Cousin-cousin couplings were pretty damn common back in the old Victorian eras and while these are obviously bad in incest terms, the actual risk of a child being born with a birth defect is “only” 4% to 7%. Now we’re not saying that this gives you the all clear to go after your cousin but the risk is lower than what you may have initially thought.

Now this risk increases the closer two people are genetically linked and using some numbers from an “inbreeding” study from 1971, we know that cousins share one eighth of their genes, parents and kids share half, identical twins share everything, and aunts and nephews share a quarter.

Using some simple napkin maths, it is about four times as risky for a parent and their kid to have a kid with genetic defects compared to cousins, meaning aunt and nephews are about two times as risky and putting the number in percentage terms at around 8% to 14%.

Huh, that number is still lower than I expected but again, not a free pass to go after your aunt and I don’t care if she looks like Marisa Tomei or Emilia Clarke.

“Worth the risk?” “No.”

Now all that is for making a healthy baby with no birth defects, but what about the Joffrey factor? Well here’s where we gotta make a bit of a stretch.

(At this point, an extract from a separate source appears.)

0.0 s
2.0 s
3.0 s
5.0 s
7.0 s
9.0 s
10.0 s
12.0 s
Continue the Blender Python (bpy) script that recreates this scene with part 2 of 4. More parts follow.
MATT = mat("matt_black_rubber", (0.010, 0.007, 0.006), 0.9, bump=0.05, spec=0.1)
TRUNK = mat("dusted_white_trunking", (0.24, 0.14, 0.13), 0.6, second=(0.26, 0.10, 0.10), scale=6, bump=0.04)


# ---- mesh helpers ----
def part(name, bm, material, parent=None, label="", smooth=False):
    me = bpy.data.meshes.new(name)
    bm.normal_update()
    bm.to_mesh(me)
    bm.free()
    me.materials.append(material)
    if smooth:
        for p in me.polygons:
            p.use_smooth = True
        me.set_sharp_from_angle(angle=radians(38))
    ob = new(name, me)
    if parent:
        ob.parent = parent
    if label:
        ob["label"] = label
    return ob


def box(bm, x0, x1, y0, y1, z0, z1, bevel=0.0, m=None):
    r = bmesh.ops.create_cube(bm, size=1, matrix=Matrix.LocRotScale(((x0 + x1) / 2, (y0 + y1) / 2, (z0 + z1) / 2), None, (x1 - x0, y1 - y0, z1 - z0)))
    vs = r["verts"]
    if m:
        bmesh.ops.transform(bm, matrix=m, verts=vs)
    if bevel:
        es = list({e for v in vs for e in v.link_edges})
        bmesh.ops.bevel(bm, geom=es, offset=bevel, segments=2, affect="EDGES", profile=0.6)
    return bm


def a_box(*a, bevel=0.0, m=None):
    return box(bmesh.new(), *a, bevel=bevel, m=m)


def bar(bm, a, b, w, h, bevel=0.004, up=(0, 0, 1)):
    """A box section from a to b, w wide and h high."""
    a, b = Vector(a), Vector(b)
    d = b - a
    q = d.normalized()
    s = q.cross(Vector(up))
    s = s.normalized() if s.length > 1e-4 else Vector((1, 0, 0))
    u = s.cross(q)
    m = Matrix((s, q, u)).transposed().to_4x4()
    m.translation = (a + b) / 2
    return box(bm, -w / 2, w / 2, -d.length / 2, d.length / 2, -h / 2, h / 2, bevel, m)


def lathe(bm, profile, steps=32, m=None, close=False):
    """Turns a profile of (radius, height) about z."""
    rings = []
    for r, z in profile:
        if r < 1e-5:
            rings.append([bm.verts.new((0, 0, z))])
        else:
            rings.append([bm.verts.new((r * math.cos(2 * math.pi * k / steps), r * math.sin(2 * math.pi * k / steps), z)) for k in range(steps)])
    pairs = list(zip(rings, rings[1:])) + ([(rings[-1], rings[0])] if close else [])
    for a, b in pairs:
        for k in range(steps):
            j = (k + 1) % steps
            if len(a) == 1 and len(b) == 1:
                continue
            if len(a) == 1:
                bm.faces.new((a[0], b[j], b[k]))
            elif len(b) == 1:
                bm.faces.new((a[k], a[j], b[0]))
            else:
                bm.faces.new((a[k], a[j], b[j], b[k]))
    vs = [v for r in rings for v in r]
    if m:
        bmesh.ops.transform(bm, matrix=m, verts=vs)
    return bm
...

We know from the show that out of Cercei and Jaime’s offspring, Myrcella, Tommen, and Joffrey, only the latter caught the asshole bug, giving us a one in three chance of an incest baby turning out very poorly. With such a small sample size, the margin of error is a bit big (about +/- 56% and that’s being generous) but let’s run with it.

Assuming that this asshole bug is genetic defect, then our napkin math turns out a grand percentage range of about 3 to 5% (with a margin of error of +/- 56%) in regards to Jon and Daenerys making another Joffrey.

So folks, if you were worried about having to see another sadistic monster, rest assured that the chances are pretty damn low.

That feeling is mathematics and incest slapping you in the face.

Having answered that long-standing question about Joffrey 2.0, the possibility of it happening is slim to none regardless due to what’s happened on the show so far. With Jon having found out about Daenerys being his aunt in the latest episode, not to mention the upcoming battle against the Night King, it’s likely that the pair will be too busy to even think about getting freaky, not that is a guarantee they will bang again after finding out they’re related.

But then again, incest was a thing the Targaryens did so who the hell knows at this point.

If there was anything to be gained out of this long-winded investigation, it’s that the chances of Joffrey happening again is slim and banging your relos is a big no no, regardless of the lower-than-expected (relatively speaking) birth defect rate.